All the gurus, self-help book writers, smart people and yogis are right, positive thinking is good. It’s very important to think positive thoughts if you want positive things to happen to you. And I agree with the statement that all things are created twice, first in your mind, then in reality. That’s why your toughts count, and it’s important to think about and visualise what you want to happen in your reality.

But sometimes this stuff doesn’t work. That’s a fact too. At least that’s what I have experienced. Sometimes, no matter how much you think constructively about the things you want to see happen in your life, it doesn’t. Sometimes stuff doesn’t work. Sometimes it’s like the world is against you.

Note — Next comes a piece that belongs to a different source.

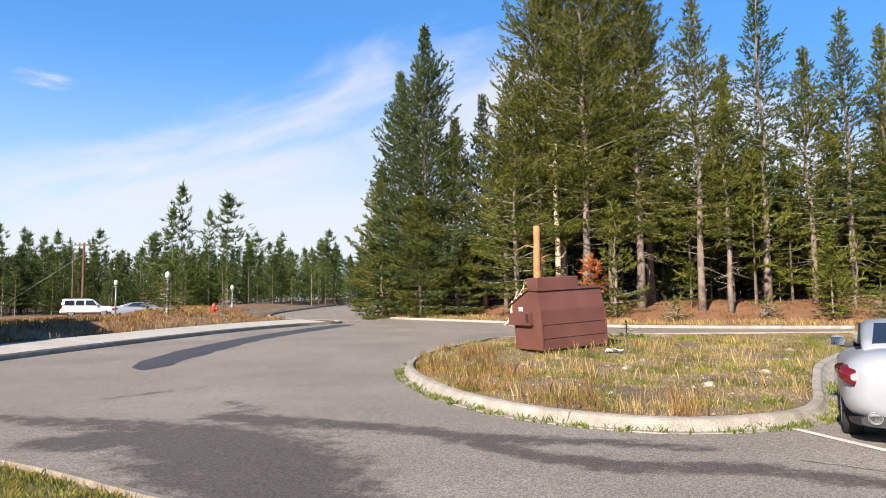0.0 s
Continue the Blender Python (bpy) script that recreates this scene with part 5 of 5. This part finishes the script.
def sedan(x, y, turn, paint, label):
    e = thing("parked_car", label, "car", "", (x, y, float(road_z(x, y)) if x > -12 else land_at(x, y)), turn=turn)
    part("body", hull([(0, 0.66, 0.40, 0.92), (0.03, 0.76, 0.34, 0.99), (0.12, 0.85, 0.27, 1.04), (0.35, 0.905, 0.22, 1.07), (0.9, 0.925, 0.20, 1.07), (1.6, 0.925, 0.20, 1.02), (3.0, 0.925, 0.20, 0.99), (3.9, 0.91, 0.20, 0.93), (4.5, 0.86, 0.22, 0.80), (4.75, 0.74, 0.3, 0.68), (4.82, 0.6, 0.36, 0.6)], 3.6, 24), paint, e, smooth=True)
    cab = part("cabin", hull([(0.62, 0.66, 0.96, 1.07), (0.95, 0.67, 0.96, 1.18), (1.35, 0.66, 0.96, 1.31), (1.85, 0.64, 0.95, 1.37), (2.5, 0.64, 0.94, 1.36), (3.0, 0.66, 0.93, 1.24), (3.45, 0.68, 0.92, 1.10), (3.8, 0.7, 0.9, 0.98)], 4.5, 24), paint, e, smooth=True)
    panel([(-0.56, 0.74, 1.10), (0.56, 0.74, 1.10), (0.50, 1.36, 1.318), (-0.50, 1.36, 1.318)], M_CARGLASS, "rear_window", e, 0.012, "dark rear window")
    panel([(-0.56, 3.5, 1.085), (0.56, 3.5, 1.085), (0.48, 2.72, 1.325), (-0.48, 2.72, 1.325)], M_CARGLASS, "windscreen", e, 0.014)
    for s in (-1, 1):
        panel([(s * 0.685, 1.25, 1.07), (s * 0.69, 3.1, 1.04), (s * 0.645, 2.55, 1.31), (s * 0.645, 1.7, 1.32)], M_CARGLASS, "side_window", e, 0.012)
        lamp = part("tail_light", hull([(0.0, 0.05, 0.80, 0.86), (0.03, 0.155, 0.745, 0.94), (0.2, 0.16, 0.77, 0.985), (0.45, 0.09, 0.86, 0.98)], 2.6, 14), M_TAIL, e, "red and clear tail light", smooth=True)
        lamp.location, lamp.rotation_euler.z = (s * 0.70, 0.055, -0.09), radians(-s * 24)
        cl = part("clear_lens", hull([(0.0, 0.03, 0.83, 0.87), (0.015, 0.07, 0.81, 0.9), (0.06, 0.07, 0.81, 0.9)], 2.6, 12), M_CLEAR, lamp)
        cl.location = (s * 0.05, -0.006, 0.0)
        ex = part("exhaust", turned(bmesh.new(), [(0.068, -0.02), (0.074, 0.0), (0.066, 0.004), (0.05, -0.03)], 16), M_RIM, e, "chrome exhaust tip")
        ex.matrix_local = pose(s * 0.60, 0.03, 0.33, 90, 0, 0)
        m = part("mirror", hull([(0, 0.06, -0.05, 0.05), (0.03, 0.10, -0.075, 0.075), (0.12, 0.09, -0.06, 0.06)], 3, 14), paint, e, smooth=True)
        m.location = (s * 0.90, 2.72, 1.03)
        part("mirror_glass", boxes((-0.085, -0.006, -0.058, 0.085, 0.002, 0.058)), M_GLASS_MIRROR, m)
        part("mirror_arm", boxes((min(s * 0.60, s * 0.88), 2.74, 0.94, max(s * 0.60, s * 0.88), 2.82, 1.01), bevel=0.015), M_BLACKPLASTIC, e)
        for yy in (0.98, 3.78):
            wheel(s * 0.80, yy, 0.335, e)
            part("wheel_arch", tube(bmesh.new(), [(s * 0.86, yy + 0.38 * math.cos(a), 0.335 + 0.38 * math.sin(a)) for a in [math.pi * k / 10 for k in range(11)]], 0.05, 8), M_BLACKPLASTIC, e)
    part("bumper_underside", hull([(0.05, 0.74, 0.22, 0.36), (0.2, 0.82, 0.2, 0.34), (0.5, 0.85, 0.2, 0.3)], 4, 16), M_BLACKPLASTIC, e)
    part("boot_lid_edge", tube(bmesh.new(), [(-0.52, 0.05, 0.9), (-0.44, -0.006, 0.70), (-0.2, -0.012, 0.655), (0.2, -0.012, 0.655), (0.44, -0.006, 0.70), (0.52, 0.05, 0.9)], 0.006, 6), M_BLACKPLASTIC, e)
    part("badge", boxes((-0.09, -0.004, 0.86, 0.09, 0.006, 0.89), bevel=0.004), M_RIM, e)
    bars(-0.006, 0.69, 0.81, -0.16, 0.16, e)
    return e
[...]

That’s what my life has been like for the past year. It’s actually sucked big time. Not that good things haven’t happened (like going to Kenya). But in general, I’ve felt like a word in poem that doesn’t rhyme with any of the others. I’ve been struggling to move on in a direction I want, but I’ve been swimming upstream somehow.

And that’s the way it is. I’m not fighting it, sometimes it happens. Sometimes things suck. Sometimes it doesn’t help to think positive thoughts. I’m sure this will happen to you too sometime. So my advice to you, when that happens, is: just take it as it comes. Let the feelings come as they are, and don’t always try to fight them and change them into something “good”.

When times like these come along, it helps me to think of what Kahlil Gibran wrote in The Prophet, about joy and sorrow… that the cup that holds your joy is burned in the oven of your sorrow. Or as I understand it, the more sorrow and darkness we experience during our down-times, the more joy and brightness we can contain, when that time comes.

Here is the full chapter, from The Prophet.

Joy and Sorrow

Then a woman said, “Speak to us of Joy and Sorrow.” And he answered:

Your joy is your sorrow unmasked.

And the selfsame well from which your laughter rises was oftentimes filled with your tears.

And how else can it be?

The deeper that sorrow carves into your being, the more joy you can contain.

Is not the cup that hold your wine the very cup that was burned in the potter’s oven?

And is not the lute that soothes your spirit, the very wood that was hollowed with knives?

When you are joyous, look deep into your heart and you shall find it is only that which has given you sorrow that is giving you joy.

When you are sorrowful look again in your heart, and you shall see that in truth you are weeping for that which has been your delight.

Some of you say, “Joy is greater than sorrow,” and others say, “Nay, sorrow is the greater.”

But I say unto you, they are inseparable.

Together they come, and when one sits alone with you at your board, remember that the other is asleep upon your bed.

Verily you are suspended like scales between your sorrow and your joy.

Only when you are empty are you at standstill and balanced.

When the treasure-keeper lifts you to weigh his gold and his silver, needs must your joy or your sorrow rise or fall.